(ENTRIES SHOWN)
>> Begin
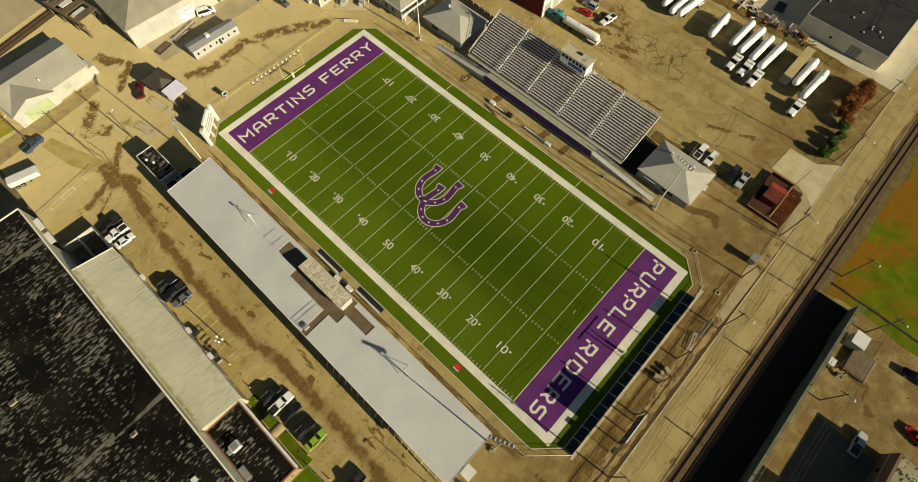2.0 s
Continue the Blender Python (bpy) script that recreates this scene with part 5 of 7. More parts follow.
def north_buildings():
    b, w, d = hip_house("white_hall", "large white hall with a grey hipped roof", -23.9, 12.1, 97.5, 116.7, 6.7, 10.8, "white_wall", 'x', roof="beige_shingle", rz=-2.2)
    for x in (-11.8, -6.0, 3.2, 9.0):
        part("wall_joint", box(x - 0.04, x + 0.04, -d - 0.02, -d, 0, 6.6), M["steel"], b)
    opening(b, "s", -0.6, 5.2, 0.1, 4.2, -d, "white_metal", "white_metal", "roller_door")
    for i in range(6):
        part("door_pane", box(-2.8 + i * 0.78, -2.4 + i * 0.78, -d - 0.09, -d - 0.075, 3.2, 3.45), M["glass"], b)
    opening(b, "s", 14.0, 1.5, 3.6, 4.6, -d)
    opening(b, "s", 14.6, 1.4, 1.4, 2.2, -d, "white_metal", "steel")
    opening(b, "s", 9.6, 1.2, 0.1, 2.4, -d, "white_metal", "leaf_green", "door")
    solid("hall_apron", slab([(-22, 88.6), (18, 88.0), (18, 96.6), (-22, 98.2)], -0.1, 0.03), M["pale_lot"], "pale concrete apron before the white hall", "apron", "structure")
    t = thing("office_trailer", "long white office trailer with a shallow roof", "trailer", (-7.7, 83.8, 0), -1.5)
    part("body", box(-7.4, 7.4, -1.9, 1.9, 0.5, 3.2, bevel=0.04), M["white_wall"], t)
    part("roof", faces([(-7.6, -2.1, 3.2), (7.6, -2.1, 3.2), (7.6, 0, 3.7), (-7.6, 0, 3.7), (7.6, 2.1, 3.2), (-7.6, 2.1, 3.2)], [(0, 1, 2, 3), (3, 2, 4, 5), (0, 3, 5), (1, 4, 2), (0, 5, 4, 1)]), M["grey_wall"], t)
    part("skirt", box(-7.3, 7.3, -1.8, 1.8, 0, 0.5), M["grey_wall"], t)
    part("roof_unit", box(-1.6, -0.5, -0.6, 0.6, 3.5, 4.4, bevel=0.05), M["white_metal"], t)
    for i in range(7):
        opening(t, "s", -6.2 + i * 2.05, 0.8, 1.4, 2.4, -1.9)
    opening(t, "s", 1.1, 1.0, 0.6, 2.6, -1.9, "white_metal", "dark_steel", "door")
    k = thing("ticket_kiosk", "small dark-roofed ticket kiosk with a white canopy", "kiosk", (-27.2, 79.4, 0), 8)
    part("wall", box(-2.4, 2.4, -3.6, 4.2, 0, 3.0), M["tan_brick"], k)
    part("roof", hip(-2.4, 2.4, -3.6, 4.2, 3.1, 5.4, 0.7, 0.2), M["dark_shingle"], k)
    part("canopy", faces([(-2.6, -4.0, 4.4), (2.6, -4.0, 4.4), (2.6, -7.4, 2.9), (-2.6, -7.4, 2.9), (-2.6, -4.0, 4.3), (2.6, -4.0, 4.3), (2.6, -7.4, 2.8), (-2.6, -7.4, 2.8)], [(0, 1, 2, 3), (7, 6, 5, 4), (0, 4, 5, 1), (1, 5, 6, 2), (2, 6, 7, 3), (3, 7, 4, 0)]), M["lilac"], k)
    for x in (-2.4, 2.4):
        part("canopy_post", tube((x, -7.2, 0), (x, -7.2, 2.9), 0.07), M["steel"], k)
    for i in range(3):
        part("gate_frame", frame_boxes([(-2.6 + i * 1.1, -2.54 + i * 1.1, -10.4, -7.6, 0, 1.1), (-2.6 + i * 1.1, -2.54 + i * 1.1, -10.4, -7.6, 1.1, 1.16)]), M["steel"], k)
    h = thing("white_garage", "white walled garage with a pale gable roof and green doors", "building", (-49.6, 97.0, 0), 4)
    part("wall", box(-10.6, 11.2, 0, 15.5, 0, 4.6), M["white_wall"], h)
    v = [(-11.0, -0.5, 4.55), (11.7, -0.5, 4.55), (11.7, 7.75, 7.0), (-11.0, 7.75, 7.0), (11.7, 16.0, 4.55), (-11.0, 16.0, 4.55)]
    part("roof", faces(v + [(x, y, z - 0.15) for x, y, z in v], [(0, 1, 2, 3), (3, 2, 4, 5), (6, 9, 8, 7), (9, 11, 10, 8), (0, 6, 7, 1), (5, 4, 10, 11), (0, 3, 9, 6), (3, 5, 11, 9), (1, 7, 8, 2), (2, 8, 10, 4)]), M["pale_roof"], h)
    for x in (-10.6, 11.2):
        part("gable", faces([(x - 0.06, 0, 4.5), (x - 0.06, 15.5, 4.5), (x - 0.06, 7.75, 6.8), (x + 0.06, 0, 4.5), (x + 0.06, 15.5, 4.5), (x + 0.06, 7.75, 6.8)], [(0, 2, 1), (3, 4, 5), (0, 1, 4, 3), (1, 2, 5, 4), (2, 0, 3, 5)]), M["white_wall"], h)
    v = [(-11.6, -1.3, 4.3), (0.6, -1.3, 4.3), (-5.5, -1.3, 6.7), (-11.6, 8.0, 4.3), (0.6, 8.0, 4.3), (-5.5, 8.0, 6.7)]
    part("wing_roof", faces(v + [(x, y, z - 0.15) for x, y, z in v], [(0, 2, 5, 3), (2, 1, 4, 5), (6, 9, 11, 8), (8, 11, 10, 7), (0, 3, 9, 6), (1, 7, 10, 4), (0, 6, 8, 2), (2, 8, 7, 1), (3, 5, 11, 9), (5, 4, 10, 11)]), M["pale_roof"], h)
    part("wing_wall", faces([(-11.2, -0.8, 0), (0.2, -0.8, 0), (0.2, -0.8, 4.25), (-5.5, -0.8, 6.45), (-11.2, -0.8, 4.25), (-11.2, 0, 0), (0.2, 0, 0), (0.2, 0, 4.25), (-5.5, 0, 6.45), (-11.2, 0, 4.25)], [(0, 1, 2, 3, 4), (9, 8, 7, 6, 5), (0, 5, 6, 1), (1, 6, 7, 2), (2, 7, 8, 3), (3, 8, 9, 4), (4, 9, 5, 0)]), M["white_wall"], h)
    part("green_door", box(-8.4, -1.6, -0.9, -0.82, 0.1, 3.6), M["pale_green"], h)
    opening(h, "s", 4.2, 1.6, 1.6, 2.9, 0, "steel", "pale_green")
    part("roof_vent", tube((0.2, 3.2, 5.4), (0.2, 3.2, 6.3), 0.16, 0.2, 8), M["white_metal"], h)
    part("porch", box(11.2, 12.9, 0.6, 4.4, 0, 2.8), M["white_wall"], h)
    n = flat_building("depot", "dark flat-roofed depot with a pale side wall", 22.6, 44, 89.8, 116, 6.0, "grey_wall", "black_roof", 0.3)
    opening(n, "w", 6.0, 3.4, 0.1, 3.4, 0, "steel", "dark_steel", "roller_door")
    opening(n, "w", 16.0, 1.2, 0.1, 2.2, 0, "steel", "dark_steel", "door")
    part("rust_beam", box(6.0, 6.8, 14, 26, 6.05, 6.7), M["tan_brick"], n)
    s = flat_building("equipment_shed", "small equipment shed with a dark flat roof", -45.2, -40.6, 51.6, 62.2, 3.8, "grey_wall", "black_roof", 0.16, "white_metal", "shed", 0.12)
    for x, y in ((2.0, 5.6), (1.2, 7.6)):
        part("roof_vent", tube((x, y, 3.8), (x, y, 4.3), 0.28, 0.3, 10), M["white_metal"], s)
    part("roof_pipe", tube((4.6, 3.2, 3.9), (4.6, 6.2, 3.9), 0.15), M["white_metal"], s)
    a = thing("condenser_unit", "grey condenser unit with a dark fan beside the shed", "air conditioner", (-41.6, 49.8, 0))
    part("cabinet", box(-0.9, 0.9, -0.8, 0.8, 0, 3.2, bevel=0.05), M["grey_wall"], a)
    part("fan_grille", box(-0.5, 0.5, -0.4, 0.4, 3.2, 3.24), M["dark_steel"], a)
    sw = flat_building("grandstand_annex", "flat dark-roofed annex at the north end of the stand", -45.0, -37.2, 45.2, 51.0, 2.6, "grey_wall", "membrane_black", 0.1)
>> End
>> Begin
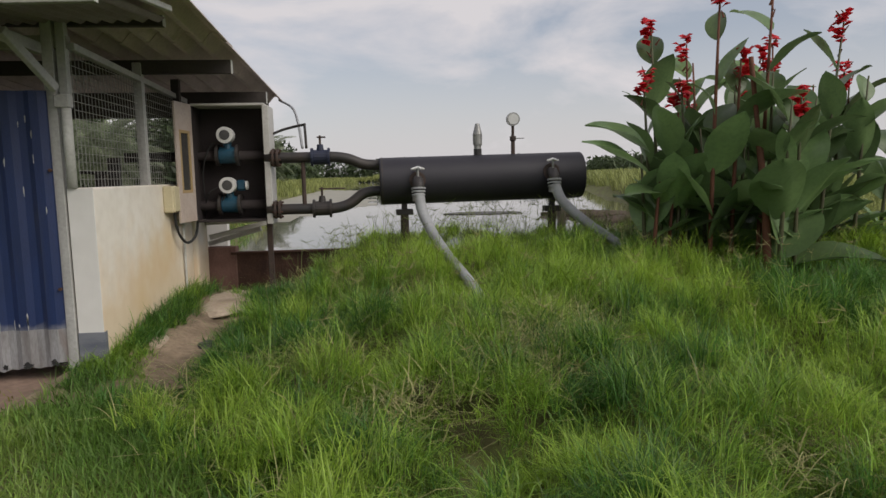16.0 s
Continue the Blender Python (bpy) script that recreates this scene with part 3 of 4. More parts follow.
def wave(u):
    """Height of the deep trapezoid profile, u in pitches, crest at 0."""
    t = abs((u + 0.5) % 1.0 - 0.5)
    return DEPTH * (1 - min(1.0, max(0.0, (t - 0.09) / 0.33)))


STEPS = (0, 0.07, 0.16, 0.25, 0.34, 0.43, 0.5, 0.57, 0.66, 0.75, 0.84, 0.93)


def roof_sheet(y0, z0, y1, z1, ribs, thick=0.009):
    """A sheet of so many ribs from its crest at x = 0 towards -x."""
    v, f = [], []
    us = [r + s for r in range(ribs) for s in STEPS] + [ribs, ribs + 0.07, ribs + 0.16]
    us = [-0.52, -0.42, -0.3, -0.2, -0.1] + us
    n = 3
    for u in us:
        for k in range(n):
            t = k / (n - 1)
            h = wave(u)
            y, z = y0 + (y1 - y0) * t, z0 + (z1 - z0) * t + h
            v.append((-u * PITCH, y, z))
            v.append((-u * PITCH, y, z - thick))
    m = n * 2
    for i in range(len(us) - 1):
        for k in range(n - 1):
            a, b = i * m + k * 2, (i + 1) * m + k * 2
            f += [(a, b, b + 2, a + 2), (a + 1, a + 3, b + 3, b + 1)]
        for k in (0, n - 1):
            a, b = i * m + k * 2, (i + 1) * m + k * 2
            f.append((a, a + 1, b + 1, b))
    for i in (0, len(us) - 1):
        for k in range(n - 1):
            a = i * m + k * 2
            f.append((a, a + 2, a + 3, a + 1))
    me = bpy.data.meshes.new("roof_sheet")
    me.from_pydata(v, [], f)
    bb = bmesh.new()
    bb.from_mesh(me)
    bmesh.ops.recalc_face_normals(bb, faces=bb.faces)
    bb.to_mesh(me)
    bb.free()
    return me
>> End
>> Begin
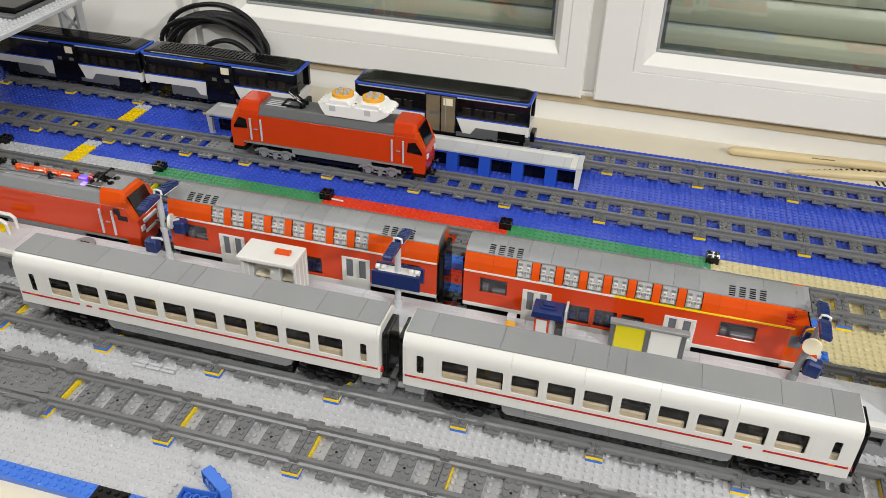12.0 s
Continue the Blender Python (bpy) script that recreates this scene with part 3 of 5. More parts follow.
>> End
Search the lines above for the string "follow", then show every one that has it.

(TASK OUTPUT)
Continue the Blender Python (bpy) script that recreates this scene with part 5 of 7. More parts follow.
Continue the Blender Python (bpy) script that recreates this scene with part 3 of 4. More parts follow.
Continue the Blender Python (bpy) script that recreates this scene with part 3 of 5. More parts follow.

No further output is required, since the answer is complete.